Posted by: babelbabe | May 04, 2009 at 05:31 PM
That little warbler is so cute.
I have been afraid to read more Byatt ever since a particulary horrific scene (medieval Languedoc cult that didn't let parents love their children) branded itself on my brain and will never leave. It comes back to me in bad moments.
But if you give it a Mother-Approved No-Horrific-Scenes rating, perhaps I can read this one.
Posted by: Perfectly Disgraceful | May 04, 2009 at 08:21 PM
Not sure I can read any more bios of children's writers, I get quite upset when I find they had extraordinary lives - or entertainers - Julie Andrews' early life is awfully sad and it's so draining.

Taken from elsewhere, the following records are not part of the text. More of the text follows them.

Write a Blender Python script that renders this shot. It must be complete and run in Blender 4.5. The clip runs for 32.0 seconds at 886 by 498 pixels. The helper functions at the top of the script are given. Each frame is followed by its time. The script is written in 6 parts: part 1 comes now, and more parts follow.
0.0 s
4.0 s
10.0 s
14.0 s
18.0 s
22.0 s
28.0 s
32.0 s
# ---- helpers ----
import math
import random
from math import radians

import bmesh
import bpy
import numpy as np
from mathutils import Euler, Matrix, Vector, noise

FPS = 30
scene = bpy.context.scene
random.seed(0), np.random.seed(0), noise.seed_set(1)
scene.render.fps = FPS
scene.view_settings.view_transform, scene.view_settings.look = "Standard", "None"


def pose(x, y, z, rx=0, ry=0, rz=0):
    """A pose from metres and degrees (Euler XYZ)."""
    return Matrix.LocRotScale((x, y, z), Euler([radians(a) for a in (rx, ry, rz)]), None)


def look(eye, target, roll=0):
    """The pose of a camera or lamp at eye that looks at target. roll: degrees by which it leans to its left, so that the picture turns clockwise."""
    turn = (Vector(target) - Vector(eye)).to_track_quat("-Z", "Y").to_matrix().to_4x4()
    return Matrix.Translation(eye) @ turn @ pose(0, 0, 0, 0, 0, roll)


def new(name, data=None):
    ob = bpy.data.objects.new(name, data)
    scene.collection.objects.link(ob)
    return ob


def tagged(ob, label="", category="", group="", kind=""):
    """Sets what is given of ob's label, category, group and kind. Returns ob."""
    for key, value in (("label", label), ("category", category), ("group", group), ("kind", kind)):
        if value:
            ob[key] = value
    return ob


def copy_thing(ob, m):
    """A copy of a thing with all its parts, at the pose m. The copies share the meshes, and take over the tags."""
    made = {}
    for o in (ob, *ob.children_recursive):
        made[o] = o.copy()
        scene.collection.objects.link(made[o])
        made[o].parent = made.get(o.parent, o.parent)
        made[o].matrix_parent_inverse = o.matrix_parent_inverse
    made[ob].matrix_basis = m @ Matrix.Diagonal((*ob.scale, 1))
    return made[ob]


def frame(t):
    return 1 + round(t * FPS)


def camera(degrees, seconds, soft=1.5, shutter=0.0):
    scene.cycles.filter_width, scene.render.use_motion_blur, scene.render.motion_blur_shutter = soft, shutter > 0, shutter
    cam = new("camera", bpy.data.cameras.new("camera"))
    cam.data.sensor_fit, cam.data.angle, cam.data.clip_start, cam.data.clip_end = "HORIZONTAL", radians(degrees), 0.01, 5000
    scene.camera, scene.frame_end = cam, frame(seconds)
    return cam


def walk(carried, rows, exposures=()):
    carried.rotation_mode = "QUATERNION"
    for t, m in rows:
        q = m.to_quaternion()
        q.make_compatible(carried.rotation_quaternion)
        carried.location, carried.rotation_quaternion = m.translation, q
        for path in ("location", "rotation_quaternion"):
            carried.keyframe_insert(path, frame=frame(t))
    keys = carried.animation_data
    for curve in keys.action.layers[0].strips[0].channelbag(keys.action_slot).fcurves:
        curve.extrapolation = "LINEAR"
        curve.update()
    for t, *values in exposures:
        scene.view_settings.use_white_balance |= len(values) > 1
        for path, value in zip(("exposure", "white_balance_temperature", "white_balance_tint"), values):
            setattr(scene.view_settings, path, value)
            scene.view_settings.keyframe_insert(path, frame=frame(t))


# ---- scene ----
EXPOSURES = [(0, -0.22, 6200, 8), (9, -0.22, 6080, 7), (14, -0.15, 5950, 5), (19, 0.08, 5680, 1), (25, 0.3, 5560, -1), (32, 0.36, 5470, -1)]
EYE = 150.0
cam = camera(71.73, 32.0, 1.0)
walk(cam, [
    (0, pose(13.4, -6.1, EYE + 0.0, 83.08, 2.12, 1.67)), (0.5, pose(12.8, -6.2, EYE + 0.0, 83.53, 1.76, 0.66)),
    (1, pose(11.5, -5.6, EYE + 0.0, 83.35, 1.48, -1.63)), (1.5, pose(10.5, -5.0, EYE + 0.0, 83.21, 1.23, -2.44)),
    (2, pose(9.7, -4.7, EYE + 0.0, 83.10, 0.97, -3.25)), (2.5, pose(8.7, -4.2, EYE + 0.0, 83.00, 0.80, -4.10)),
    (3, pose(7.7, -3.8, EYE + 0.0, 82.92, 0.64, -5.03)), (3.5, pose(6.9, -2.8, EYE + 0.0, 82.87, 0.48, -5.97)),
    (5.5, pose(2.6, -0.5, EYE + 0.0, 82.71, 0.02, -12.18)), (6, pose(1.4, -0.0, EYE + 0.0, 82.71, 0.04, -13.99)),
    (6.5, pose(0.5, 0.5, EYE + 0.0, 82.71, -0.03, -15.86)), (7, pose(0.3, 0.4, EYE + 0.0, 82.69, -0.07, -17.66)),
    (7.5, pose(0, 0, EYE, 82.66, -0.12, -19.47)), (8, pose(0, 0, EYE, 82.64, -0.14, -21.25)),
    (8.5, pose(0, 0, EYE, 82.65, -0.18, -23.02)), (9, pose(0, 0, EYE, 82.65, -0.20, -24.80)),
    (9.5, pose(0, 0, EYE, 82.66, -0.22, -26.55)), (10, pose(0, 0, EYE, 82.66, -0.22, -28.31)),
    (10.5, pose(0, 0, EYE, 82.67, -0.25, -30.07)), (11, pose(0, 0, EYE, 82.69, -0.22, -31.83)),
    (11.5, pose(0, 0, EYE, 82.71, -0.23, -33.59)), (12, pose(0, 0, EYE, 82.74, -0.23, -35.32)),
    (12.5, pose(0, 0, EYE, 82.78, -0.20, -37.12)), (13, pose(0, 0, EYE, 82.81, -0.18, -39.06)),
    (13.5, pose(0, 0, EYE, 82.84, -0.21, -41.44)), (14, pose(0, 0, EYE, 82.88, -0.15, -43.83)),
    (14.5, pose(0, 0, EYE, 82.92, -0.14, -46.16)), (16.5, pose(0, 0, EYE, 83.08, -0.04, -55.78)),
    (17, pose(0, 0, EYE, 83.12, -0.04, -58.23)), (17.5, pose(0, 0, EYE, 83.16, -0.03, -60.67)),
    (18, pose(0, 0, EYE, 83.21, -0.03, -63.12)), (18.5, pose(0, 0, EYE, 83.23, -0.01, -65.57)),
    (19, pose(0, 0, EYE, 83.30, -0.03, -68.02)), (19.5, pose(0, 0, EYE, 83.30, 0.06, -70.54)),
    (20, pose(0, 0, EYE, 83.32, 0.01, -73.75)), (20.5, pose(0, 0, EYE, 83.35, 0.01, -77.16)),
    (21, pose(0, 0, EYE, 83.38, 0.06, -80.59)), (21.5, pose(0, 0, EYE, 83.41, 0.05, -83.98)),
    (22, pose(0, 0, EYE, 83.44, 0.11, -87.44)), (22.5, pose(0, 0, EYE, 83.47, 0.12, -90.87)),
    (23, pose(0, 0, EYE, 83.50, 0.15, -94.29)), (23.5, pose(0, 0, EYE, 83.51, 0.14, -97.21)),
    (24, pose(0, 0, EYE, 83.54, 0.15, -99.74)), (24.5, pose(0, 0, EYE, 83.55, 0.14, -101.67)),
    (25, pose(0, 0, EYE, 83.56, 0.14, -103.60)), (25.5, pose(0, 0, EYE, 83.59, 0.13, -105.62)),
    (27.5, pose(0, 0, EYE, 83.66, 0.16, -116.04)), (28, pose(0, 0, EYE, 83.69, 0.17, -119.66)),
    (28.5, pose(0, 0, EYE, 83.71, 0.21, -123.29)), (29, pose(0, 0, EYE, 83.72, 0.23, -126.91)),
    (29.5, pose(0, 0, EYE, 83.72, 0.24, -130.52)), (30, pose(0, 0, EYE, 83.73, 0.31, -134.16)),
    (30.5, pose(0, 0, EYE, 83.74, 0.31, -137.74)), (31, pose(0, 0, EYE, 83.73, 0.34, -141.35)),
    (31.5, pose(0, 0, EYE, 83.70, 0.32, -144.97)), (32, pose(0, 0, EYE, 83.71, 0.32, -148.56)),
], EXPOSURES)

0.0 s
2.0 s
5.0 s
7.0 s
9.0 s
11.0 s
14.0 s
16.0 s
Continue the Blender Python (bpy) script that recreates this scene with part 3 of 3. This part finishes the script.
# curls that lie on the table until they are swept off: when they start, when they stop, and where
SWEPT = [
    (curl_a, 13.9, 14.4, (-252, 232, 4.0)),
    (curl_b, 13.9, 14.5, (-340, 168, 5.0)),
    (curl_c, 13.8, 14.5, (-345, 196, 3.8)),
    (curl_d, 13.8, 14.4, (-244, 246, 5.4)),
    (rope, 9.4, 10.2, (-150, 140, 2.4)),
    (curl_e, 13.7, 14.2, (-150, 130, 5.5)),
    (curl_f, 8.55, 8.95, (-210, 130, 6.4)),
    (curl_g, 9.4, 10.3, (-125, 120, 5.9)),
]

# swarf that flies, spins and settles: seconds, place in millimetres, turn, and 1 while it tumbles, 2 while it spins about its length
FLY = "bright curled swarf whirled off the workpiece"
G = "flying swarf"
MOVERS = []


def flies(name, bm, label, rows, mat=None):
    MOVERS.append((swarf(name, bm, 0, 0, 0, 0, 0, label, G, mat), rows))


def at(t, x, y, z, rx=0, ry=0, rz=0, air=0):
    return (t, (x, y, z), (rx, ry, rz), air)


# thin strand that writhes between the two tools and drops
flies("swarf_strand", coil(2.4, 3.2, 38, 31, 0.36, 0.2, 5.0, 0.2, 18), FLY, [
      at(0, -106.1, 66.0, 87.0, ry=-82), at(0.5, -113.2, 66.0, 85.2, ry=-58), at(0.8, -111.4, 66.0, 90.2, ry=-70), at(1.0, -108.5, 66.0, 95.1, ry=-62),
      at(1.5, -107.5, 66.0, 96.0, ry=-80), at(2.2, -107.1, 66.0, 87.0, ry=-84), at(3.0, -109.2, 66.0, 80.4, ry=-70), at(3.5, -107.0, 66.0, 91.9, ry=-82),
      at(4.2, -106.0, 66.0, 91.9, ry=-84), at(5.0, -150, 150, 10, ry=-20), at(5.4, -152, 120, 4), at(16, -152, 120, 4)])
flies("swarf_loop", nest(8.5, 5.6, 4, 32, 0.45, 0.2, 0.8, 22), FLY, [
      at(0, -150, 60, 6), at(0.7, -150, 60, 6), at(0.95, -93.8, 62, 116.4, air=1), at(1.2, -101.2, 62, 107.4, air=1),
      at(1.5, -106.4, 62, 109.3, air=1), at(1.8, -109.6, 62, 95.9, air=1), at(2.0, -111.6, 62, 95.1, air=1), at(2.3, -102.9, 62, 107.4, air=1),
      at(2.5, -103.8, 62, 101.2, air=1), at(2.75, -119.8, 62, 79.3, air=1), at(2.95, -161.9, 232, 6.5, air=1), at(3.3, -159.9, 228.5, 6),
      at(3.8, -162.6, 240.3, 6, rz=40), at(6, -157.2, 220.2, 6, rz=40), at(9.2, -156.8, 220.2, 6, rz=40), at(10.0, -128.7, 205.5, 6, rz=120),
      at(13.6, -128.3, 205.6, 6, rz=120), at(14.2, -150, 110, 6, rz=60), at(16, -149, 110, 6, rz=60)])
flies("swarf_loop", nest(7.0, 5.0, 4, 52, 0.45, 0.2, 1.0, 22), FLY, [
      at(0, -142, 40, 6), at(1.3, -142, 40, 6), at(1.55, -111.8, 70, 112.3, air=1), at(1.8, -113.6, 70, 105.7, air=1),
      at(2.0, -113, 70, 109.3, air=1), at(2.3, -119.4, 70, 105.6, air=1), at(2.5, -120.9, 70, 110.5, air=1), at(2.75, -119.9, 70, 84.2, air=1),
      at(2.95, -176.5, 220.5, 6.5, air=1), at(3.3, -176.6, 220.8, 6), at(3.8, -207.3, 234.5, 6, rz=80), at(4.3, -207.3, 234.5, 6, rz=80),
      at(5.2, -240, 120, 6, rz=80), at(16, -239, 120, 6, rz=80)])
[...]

Stephanie, I don't think your mind is like any kind of sieve, it's quite an enchanting place. First mother cuckoo - HEH.
Posted by: genevieve | May 04, 2009 at 11:13 PM
Well, babelbabe, the exchange rates would be in your favour!
Mary, I don't think I've read that particular Byatt. Hmm, now I'm very curious. And I Must say that while individual scenes are not particularly horrific in this one, there are certainly some pretty off-putting characters and acts -- there's a lot of hinting around incest. A couple of the male characters are downright repulsive. And there are a lot of WW1 trench scenes at the end. Still, all in all, a very good book. Weirdly distant and panoramic maybe, but good.
Would never have guessed Julie Andrews had an unhappy childhood, genevieve. And thanks for the support re my mind!